Es ist also eigentlich viel zu spät, was die Brit Awards da schulterklopfend verkünden. Aber besser spät als nie.
Ina Plodroch
Contra: Die Sammelkategorie ist Augenwischerei
Bei großen Preisen und Festivals ist das Geschlechter-Paradies ausgebrochen. Könnte man denken. Die Brit Awards sollen also jetzt auch geschlechtsneutral vergeben werden. Vergleichbar mit der Berlinale.
Nichts Neues also im Kulturbetrieb, dass Geschlechter bei Preisvergaben keine Rolle mehr spielen sollen. Das ist sicher gut gemeint - die Brit Awards sprechen davon, „so inklusiv und relevant wie möglich“ sein zu wollen. Aber hilft dieser Schritt wirklich, mehr Gerechtigkeit im Kulturbetrieb herzustellen?
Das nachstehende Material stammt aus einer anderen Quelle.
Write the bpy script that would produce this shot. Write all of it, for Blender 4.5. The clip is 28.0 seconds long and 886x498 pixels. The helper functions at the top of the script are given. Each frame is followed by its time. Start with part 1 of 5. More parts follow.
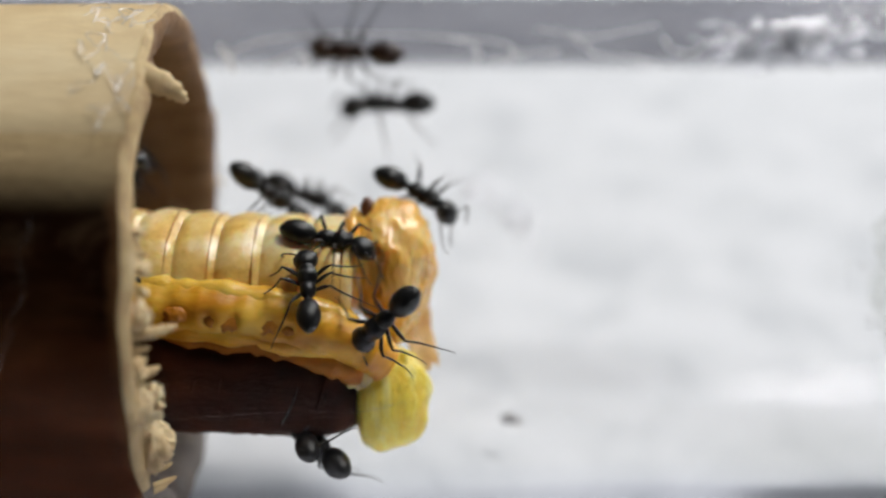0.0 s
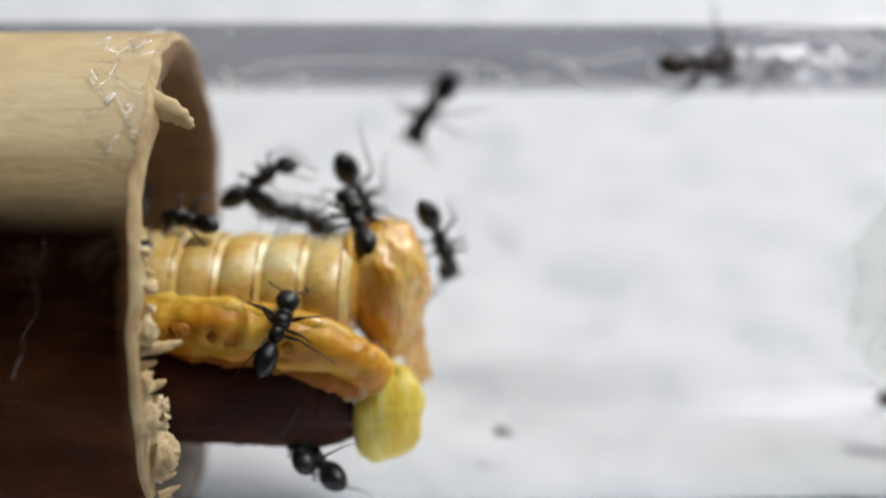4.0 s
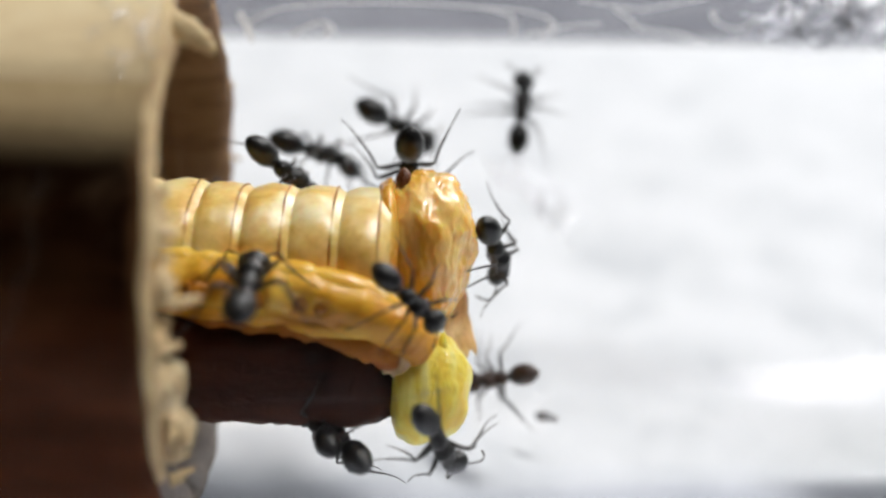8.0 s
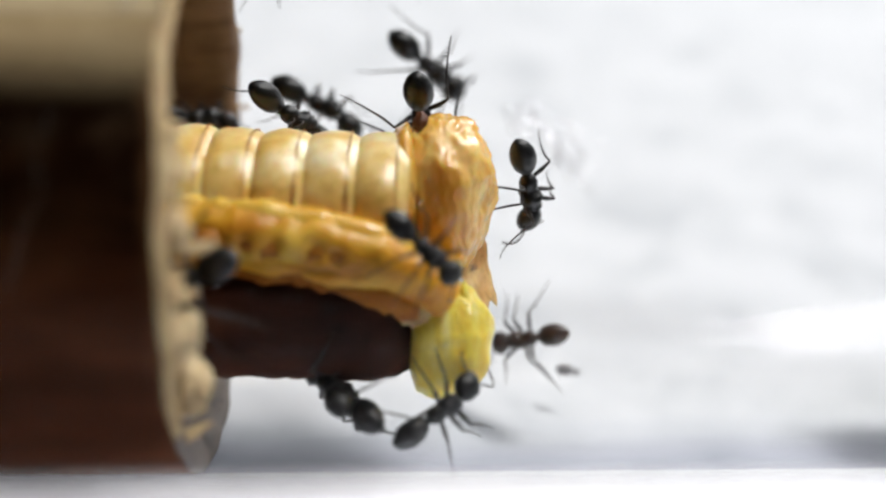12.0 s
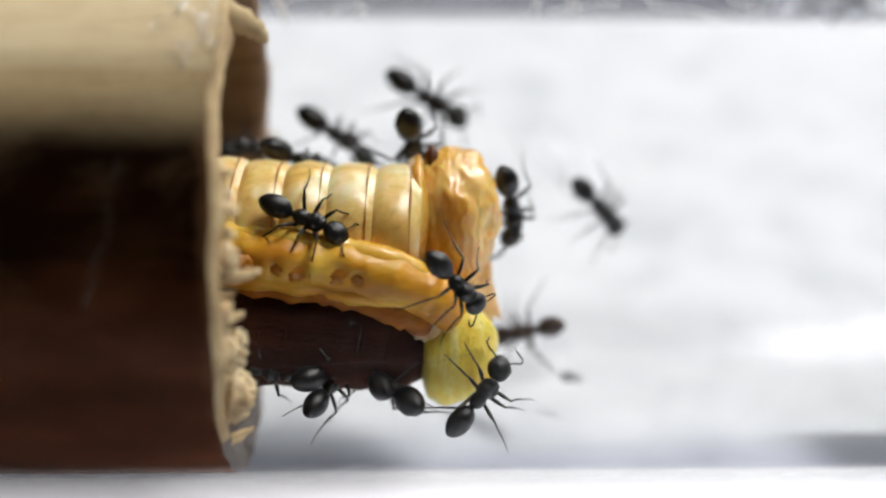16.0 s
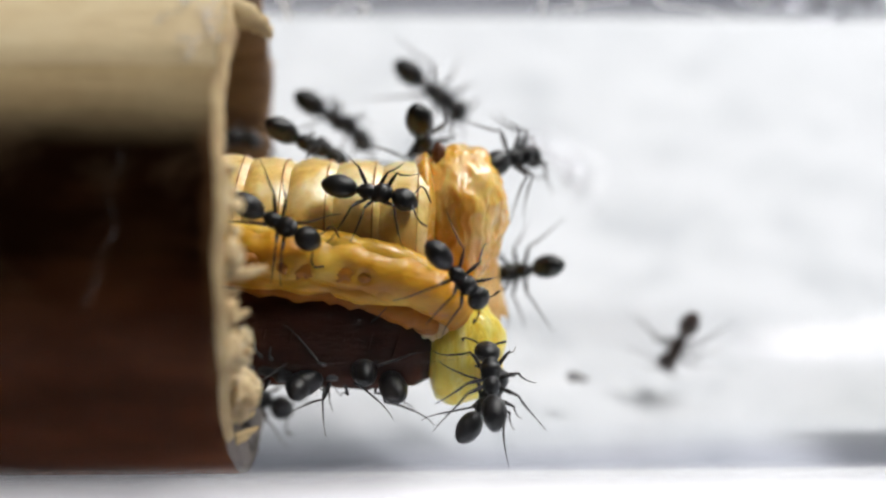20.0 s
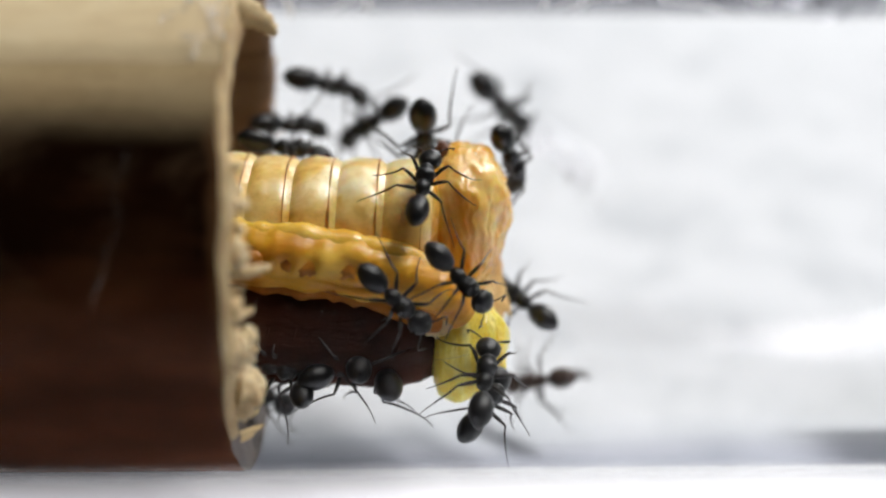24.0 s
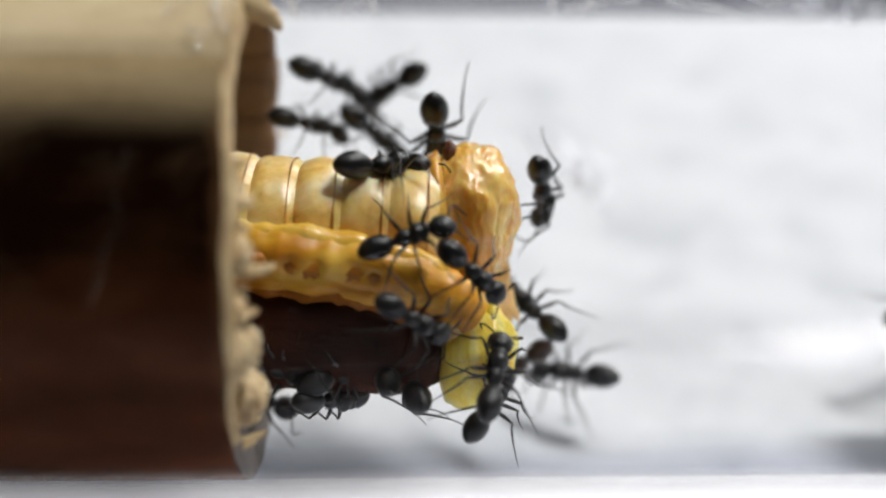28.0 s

Wer das glaubt, den kann man nur naiv nennen. Oder illusionär. Verschwindet durch das Nicht-Benennen von Frauen tatsächlich auch nur eine einzige Benachteiligung? Bekommen sie jetzt dieselben Gagen?
Bekommen sie gute Rollen auch jenseits der 40? Oder gute Plattenverträge? Werden sie jetzt weniger von männlichen Kollegen belästigt? Halten sich jetzt männliche Produzenten mit sexuellen Übergriffen zurück?
Bekommen jetzt Musikerinnen und Schauspielerinnen weniger sexistische Kommentare in den sozialen Medien? Werden sie jetzt so anerkannt, wie sie sind: aufgrund ihrer künstlerischen Qualität und nicht, ob sie kurze oder lange Haare haben, Falten oder keine, oder wie sie sich kleiden?
Und werden Menschen, die sich als nicht-binär verstehen, jetzt mehr Respekt und Anerkennung erfahren?
Wenn das wirklich so wäre! Schön wäre es! Aber solche oberflächlichen Marketing-Entscheidungen, die gerade sehr en vogue sind, wie das Weglassen von Geschlechterkategorien bei Preisvergaben, bringen der Geschlechtergerechtigkeit nichts.
Auch hier gilt: Wenn man ein Problem nicht benennt, wird es vielleicht weniger sichtbar. Aber es wird ganz bestimmt nicht kleiner.